Pixar’s Coco might have hit theaters in 2017 but four years later, people are sharing their takes on how the film approached one major aspect: border control.
“I will forever be mad that the creators of Coco decided to include a document checkpoint between the world of the dead and the world of the living,” wrote Twitter user @Grecia_Writer.
For those who haven’t seen the film, Coco follows the emotional and heart-warming story of a 12 year old boy named Miguel in the fictional town of Santa Cecilia. Miguel secretly has dreams of being a musician but his family has a deep rooted disapproval of the lifestyle. This is because of his great great grandmother, Mamá Imelda, who banned music from their home after her partner abandoned her and their child, Mamá Coco, to be a musician.
When Miguel steals the guitar of Ernesto de la Cruz, a musician he idolizes and believes to be his deceased great great grandfather, he is transported to the afterlife and comes face to face with his dead family members. His deceased family has the ability to return him to the land of the living, and agrees to do so on the condition he never plays music again.
I will forever be mad that the creators of Coco decided to include a document checkpoint between the world of the d… https://t.co/ZOpyfs1sx7
Instead of surrendering his dream, Miguel seeks help from a local named Hector.

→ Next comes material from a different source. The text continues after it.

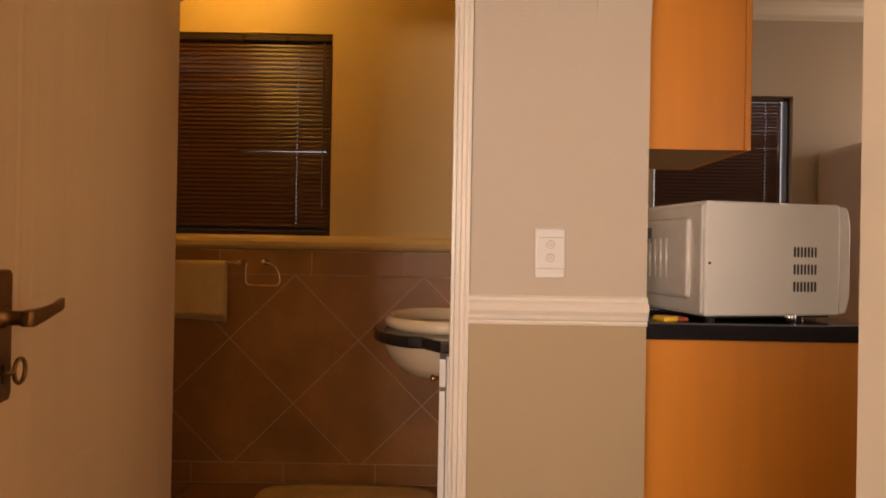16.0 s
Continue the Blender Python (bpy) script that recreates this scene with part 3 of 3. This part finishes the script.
def lean(x, y, z, tilt, turn=0.0, roll=0.0):
    return pose(x, y, z, -tilt, 0, turn) @ pose(0, 0, 0, 0, roll, 0)


PG = "pillows at the bed head"
soft_thing("pillow", lean(0.655, 2.445, 0.875, 12, -4, 1), pillow(0.66, 0.54, 0.15, 0.055, 1.0), LINEN, "plump cream pillow with a sagging top edge", "pillow", PG)
soft_thing("pillow", lean(1.325, 2.445, 0.895, 10, -3, 0.5), pillow(0.69, 0.58, 0.14, 0.012, 2.3, soft=0.45), LINEN, "plump cream pillow standing against the wall", "pillow", PG)
soft_thing("pillow", lean(0.645, 2.36, 0.731, 14, -8, 1.5), pillow(0.67, 0.30, 0.13, 0.0, 3.1), LINENGREY, "greyish cotton pillow behind the lace cushion", "pillow", PG)
soft_thing("pillow", lean(1.325, 2.36, 0.731, 14, -8, 1), pillow(0.70, 0.30, 0.13, 0.0, 4.7), LINENGREY, "greyish cotton pillow behind the lace cushion", "pillow", PG)
CH, CT = 0.264, 0.115
for x, y, z, turn, roll, sd, w, crown in ((0.566, 2.098, 0.716, -11, 0.6, 5.5, 0.590, -0.016), (1.258, 2.132, 0.716, -4, 0.2, 6.9, 0.62, -0.012)):
    c = soft_thing("lace_cushion", lean(x, y, z, 30, turn, roll), pillow(w, CH, CT, crown, sd, soft=1.4), LINEN, "cream cushion trimmed with two black lace bands", "cushion", "lace cushions on the bed")
    lace_band(c, w, CH, CT, crown, sd, 0.56, 0.88, 6.4, 0.06, 0.15)
    lace_band(c, w, CH, CT, crown, sd, -0.62, -0.23, 6.4, 0.14, 0.18)


# ---- suitcase and cloths ----
def suitcase():
    s = thing("suitcase", pose(2.166, 2.400, 0, 0, 0, 0), "upright navy blue fabric suitcase with grey trolley rails", "suitcase")
    w, d, h = 0.243, 0.13, 0.768
    prof = []
    r = 0.066
    for cx, cz, a0 in ((w - r, h - r, 0), (-w + r, h - r, 90), (-w + 0.03, 0.085, 180), (w - 0.03, 0.085, 270)):
        rr = r if cz > 0.5 else 0.03
        for k in range(7):
            a = radians(a0 + 15 * k)
            prof.append((cx + rr * math.cos(a), cz + rr * math.sin(a)))
    bm = slab(prof, "y", -d, d, 0.052)
    part("body", bm, NAVY, s, smooth=True)
    for x in (-0.138, 0.088):
        part("trolley_rail", box(x - 0.014, x + 0.014, -d - 0.010, -d + 0.006, 0.12, 0.655, 0.004), RAILGREY, s, "grey trolley rail")
    cup = part("handle_cup", box(-0.150, 0.102, -d - 0.008, -d + 0.02, 0.655, 0.735, 0.012, 3), BLACKPLASTIC, s, "black trolley handle housing")
    part("trolley_grip", box(-0.095, 0.075, -d - 0.020, -d - 0.004, 0.700, 0.722, 0.006), BLACKPLASTIC, cup)
    part("tag", box(-0.112, -0.100, -d - 0.022, -d - 0.0075, 0.686, 0.708, 0.001), WHITELABEL, cup, "small white mark")
    part("side_handle", tube([(-w + 0.006, -0.066, 0.672), (-w - 0.014, -0.056, 0.672), (-w - 0.018, 0, 0.672), (-w - 0.014, 0.056, 0.672), (-w + 0.006, 0.066, 0.672)], 0.013, 10), BLACKPLASTIC, s, smooth=True)
    for x in (-0.17, 0.17):
        for y in (-0.085, 0.085):
            wh = part("wheel", tube([(x - 0.014, y, 0.03), (x + 0.014, y, 0.03)], 0.030, 18), BLACKPLASTIC, s)
            part("wheel_housing", box(x - 0.022, x + 0.022, y - 0.03, y + 0.03, 0.035, 0.075, 0.006), BLACKPLASTIC, s)
    return s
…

Viewers are first introduced to this character as he is trying to sneak into the land of the living by disguising himself as Frida Kahlo—which is how we are introduced to the allegorical ‘border control’ to hop between the land of the living and the land of the dead.

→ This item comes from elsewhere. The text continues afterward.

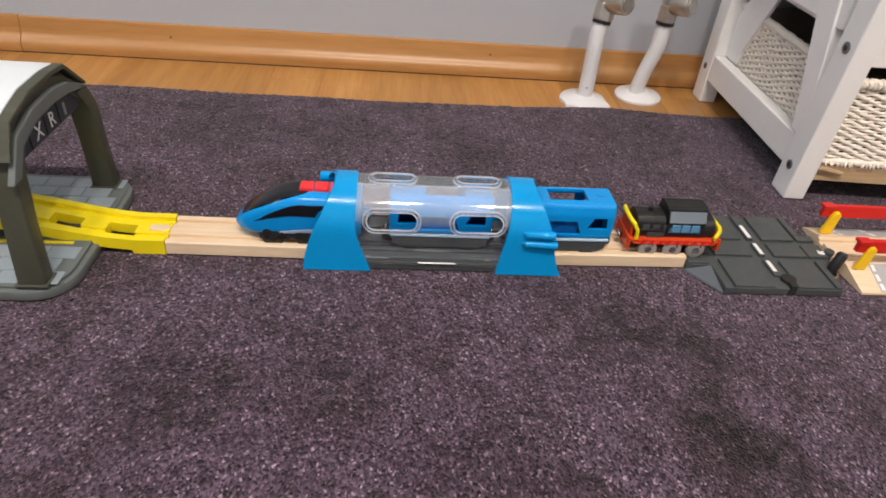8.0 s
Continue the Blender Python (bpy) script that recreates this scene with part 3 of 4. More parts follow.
def curved_track(a0, a1, hole=False, peg=False):
    t = thing("wooden_track", pose(0, 0, 0), "curved grooved beech toy train track lying on the carpet", "train track", "toy train track")
    rows, n = [], 24
    for i in range(n + 1):
        a = radians(a0 + (a1 - a0) * i / n)
        rows.append(((ARC_C[0] + ARC_R * math.cos(a), ARC_C[1] + ARC_R * math.sin(a), 0.0002), (math.cos(a), math.sin(a))))
    bm = sweep(rows, track_profile())
    if hole:
        a = radians(a1) + 0.0135 / ARC_R
        c = Vector((ARC_C[0] + ARC_R * math.cos(a), ARC_C[1] + ARC_R * math.sin(a), 0))
        bm = cut(bm, [rod(c + Vector((0, 0, -0.01)), c + Vector((0, 0, 0.03)), 0.0062, 24)])
    part("plank", bm, M_BEECH_PALE, t)
    if peg:
        a = radians(a0) + 0.0135 / ARC_R
        c = Vector((ARC_C[0] + ARC_R * math.cos(a), ARC_C[1] + ARC_R * math.sin(a), 0))
        part("peg", rod(c + Vector((0, 0, 0.001)), c + Vector((0, 0, RAIL - 0.0006)), 0.0055, 20, bevel=0.0005), M_BEECH_PALE, t, "round wooden joining peg")


straight_track(-0.142, 0.0, True, False, 0.0, 1.02)
straight_track(-0.4325, -0.304, False, False, -0.0066, -0.61)
curved_track(ARC_A0, 33.0, hole=True)
curved_track(32.8, ARC_A1, peg=True)
_a = radians(ARC_A1)
_e = (ARC_C[0] + ARC_R * math.cos(_a), ARC_C[1] + ARC_R * math.sin(_a))
_d = (math.sin(_a), -math.cos(_a))
end_piece = thing("wooden_track", pose(0, 0, 0), "straight grooved beech toy train track lying on the carpet", "train track", "toy train track")
part("plank", sweep([((_e[0] + _d[0] * s, _e[1] + _d[1] * s, 0.0002), (math.cos(_a), math.sin(_a))) for s in (0.0005, 0.10, 0.240)], track_profile()), M_BEECH_PALE, end_piece)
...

The film uses a physical border similar to the US-Mexico border to separate the dead from the living. The only people that are allowed to cross every year are those who have their photos placed on the altars of their living family members in remembrance during the Day of the Dead. If there is no photo of them on an altar, they’re rejected from entering.
The animated border patrol agents in the film also use facial recognition technology to determine who is cleared to cross over not unlike the process customs utilizes for those coming into the United States.
The movie was highly acclaimed for it’s stunning portrayal of Mexican culture.
In a quote tweet that’s garnered 2.6K retweets one user added: “borders existing in this afterlife too is such a spit in the face ... like y'all's imaginations are still so limited and carceral ?”
borders existing in this afterlife too is such a spit in the face ... like y'all's imaginations are still so limite… https://t.co/SIprcOn4Ut
The comments section has since filled up with people’s mixed reactions. Some are in awe of the underlying message that flew over their head while others have defended the beloved Pixar film.
“Literally the whole point of the checkpoint is that these borders are unfair and ridiculous. People are so caught up with getting offended about any little thing that they can’t see when they’re fighting with someone who is on the same side as them,” wrote @killerkyana.